◆ Rows from a dataset of clips and code:
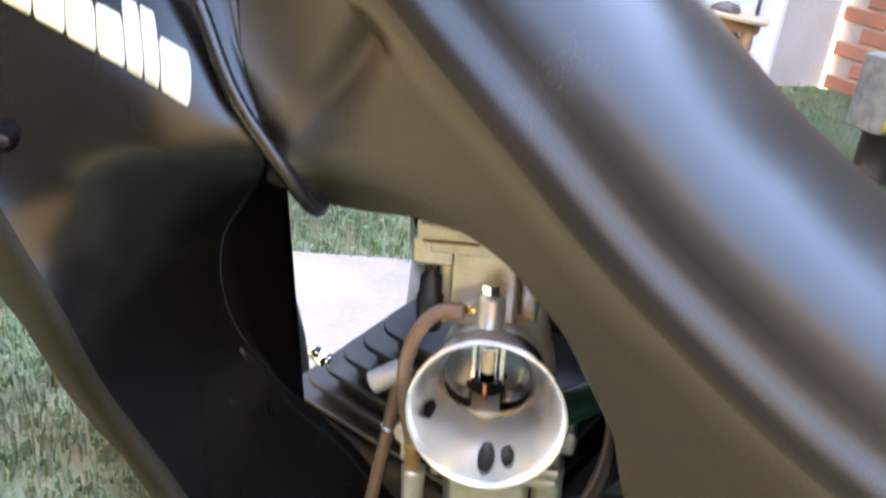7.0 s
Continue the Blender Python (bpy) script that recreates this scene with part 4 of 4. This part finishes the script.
def carburettor():
    c = thing("carburettor", CARB, "cast alloy slide carburettor with polished open bell mouth", "carburettor")
    prof = [(0.0152, -0.062), (0.0152, -0.034), (0.0158, -0.029), (0.0172, -0.023), (0.0194, -0.016), (0.0222, -0.0085), (0.0246, -0.0025), (0.0258, 0.0), (0.0266, 0.0008), (0.0272, 0.0002), (0.0272, -0.002), (0.0258, -0.004), (0.0236, -0.011), (0.0212, -0.019), (0.0205, -0.027)]
    off = Matrix(((1, 0, 0.075, 0), (0, 1, 0, 0), (0, 0, 1, 0), (0, 0, 0, 1)))
    bell = part("bell_mouth", lathe(prof[2:], 64, off), BELL, c, "polished aluminium bell mouth")
    for n, (x, y, rx, ry) in enumerate(((-0.0208, -0.0050, 0.0029, 0.0042), (0.0007, -0.0214, 0.0030, 0.0066), (0.0082, -0.0198, 0.0024, 0.0046))):
        out = Vector((x, y, 0)).normalized()
        d = -out * 0.937 + Vector((0, 0, 0.35))
        p = out * 0.0214 + Vector((0, 0, -0.0103))
        slope = out * 0.35 + Vector((0, 0, 0.937))
        side = slope.cross(d)
        m = Matrix((side, slope, d)).transposed().to_4x4()
        m.translation = p + d * 0.0006
        part("air_port", lathe([(1.0, 0.0002), (0.92, 0.0001), (0.88, -0.0002), (0.0, -0.0003)], 20, m @ Matrix.Diagonal((rx, ry, 1, 1))), FIN if n else BLACK_DULL, bell, "oval air drilling")
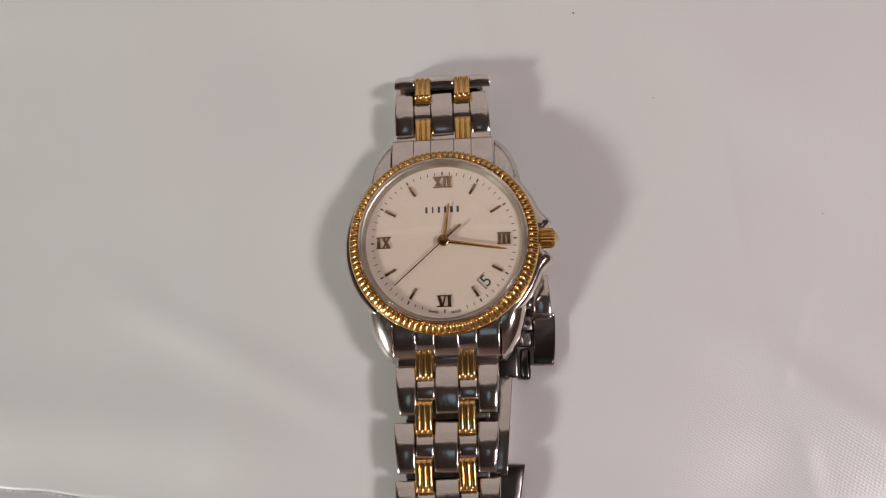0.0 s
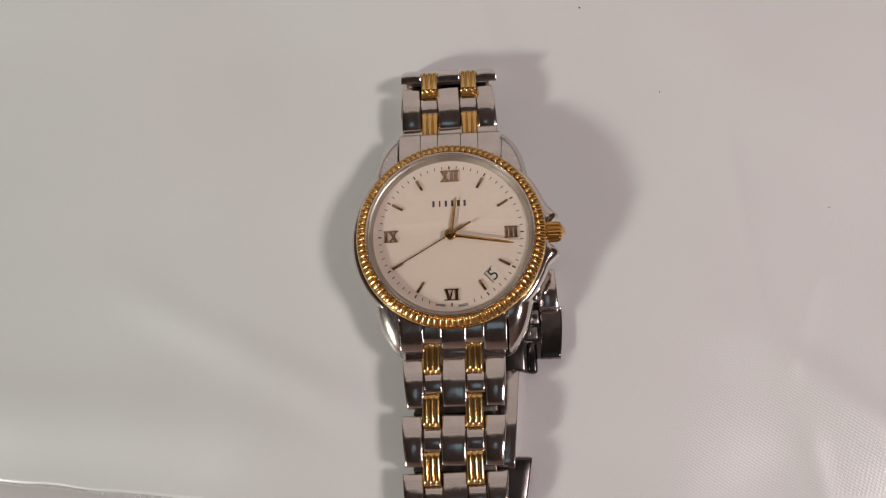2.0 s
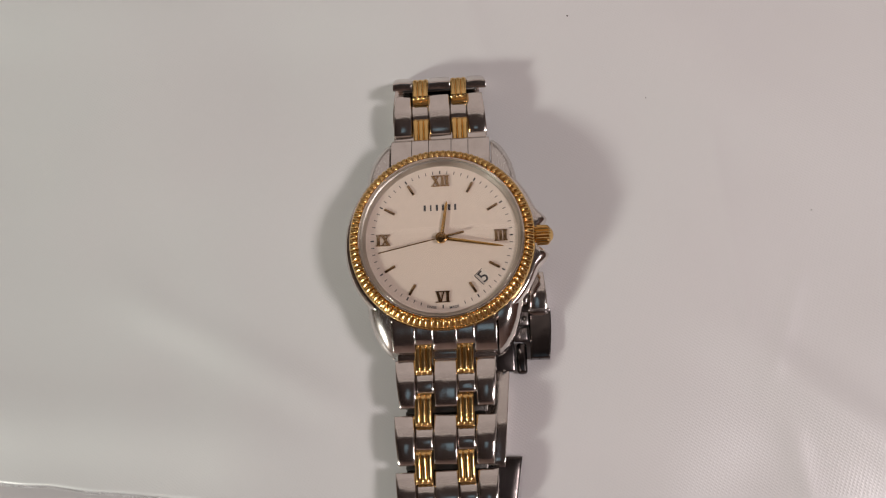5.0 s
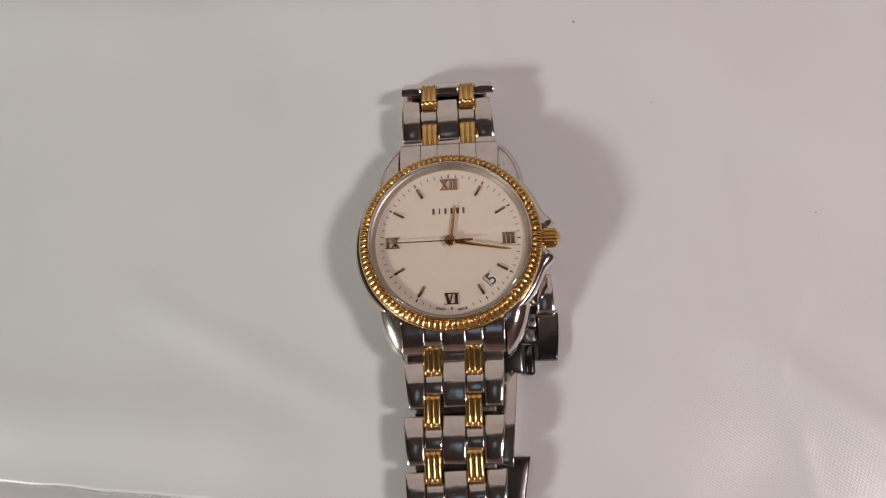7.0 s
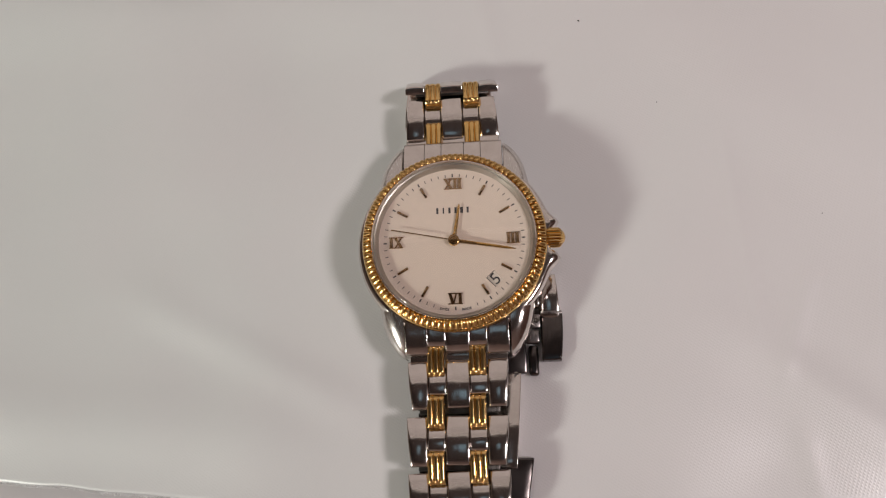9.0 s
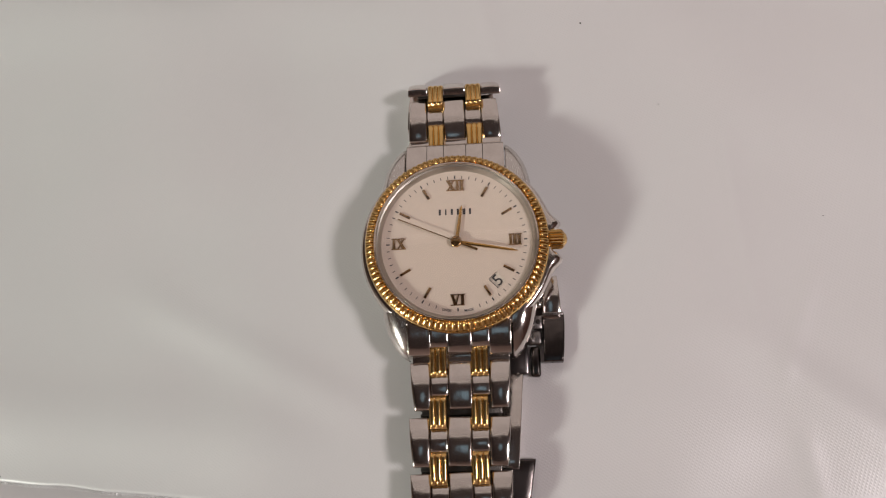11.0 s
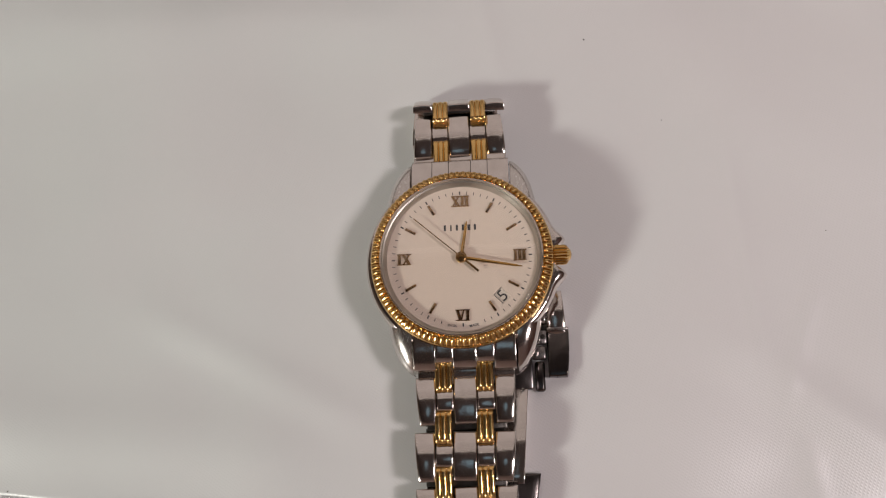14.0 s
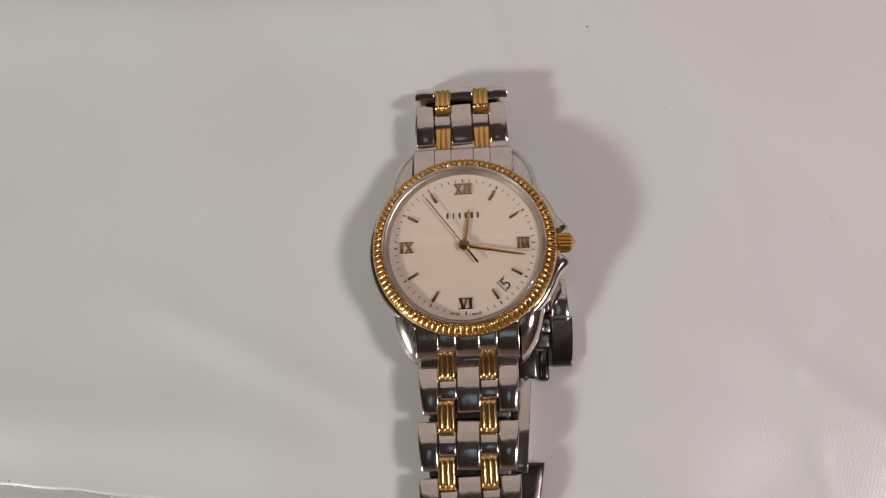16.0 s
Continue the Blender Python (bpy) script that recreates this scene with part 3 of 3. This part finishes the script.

◆ Description of the task:
Quote the data exactly, leaving every image out of the copy.

◆ Response to this exercise:
7.0 s
Continue the Blender Python (bpy) script that recreates this scene with part 4 of 4. This part finishes the script.
def carburettor():
    c = thing("carburettor", CARB, "cast alloy slide carburettor with polished open bell mouth", "carburettor")
    prof = [(0.0152, -0.062), (0.0152, -0.034), (0.0158, -0.029), (0.0172, -0.023), (0.0194, -0.016), (0.0222, -0.0085), (0.0246, -0.0025), (0.0258, 0.0), (0.0266, 0.0008), (0.0272, 0.0002), (0.0272, -0.002), (0.0258, -0.004), (0.0236, -0.011), (0.0212, -0.019), (0.0205, -0.027)]
    off = Matrix(((1, 0, 0.075, 0), (0, 1, 0, 0), (0, 0, 1, 0), (0, 0, 0, 1)))
    bell = part("bell_mouth", lathe(prof[2:], 64, off), BELL, c, "polished aluminium bell mouth")
    for n, (x, y, rx, ry) in enumerate(((-0.0208, -0.0050, 0.0029, 0.0042), (0.0007, -0.0214, 0.0030, 0.0066), (0.0082, -0.0198, 0.0024, 0.0046))):
        out = Vector((x, y, 0)).normalized()
        d = -out * 0.937 + Vector((0, 0, 0.35))
        p = out * 0.0214 + Vector((0, 0, -0.0103))
        slope = out * 0.35 + Vector((0, 0, 0.937))
        side = slope.cross(d)
        m = Matrix((side, slope, d)).transposed().to_4x4()
        m.translation = p + d * 0.0006
        part("air_port", lathe([(1.0, 0.0002), (0.92, 0.0001), (0.88, -0.0002), (0.0, -0.0003)], 20, m @ Matrix.Diagonal((rx, ry, 1, 1))), FIN if n else BLACK_DULL, bell, "oval air drilling")
0.0 s
2.0 s
5.0 s
7.0 s
9.0 s
11.0 s
14.0 s
16.0 s
Continue the Blender Python (bpy) script that recreates this scene with part 3 of 3. This part finishes the script.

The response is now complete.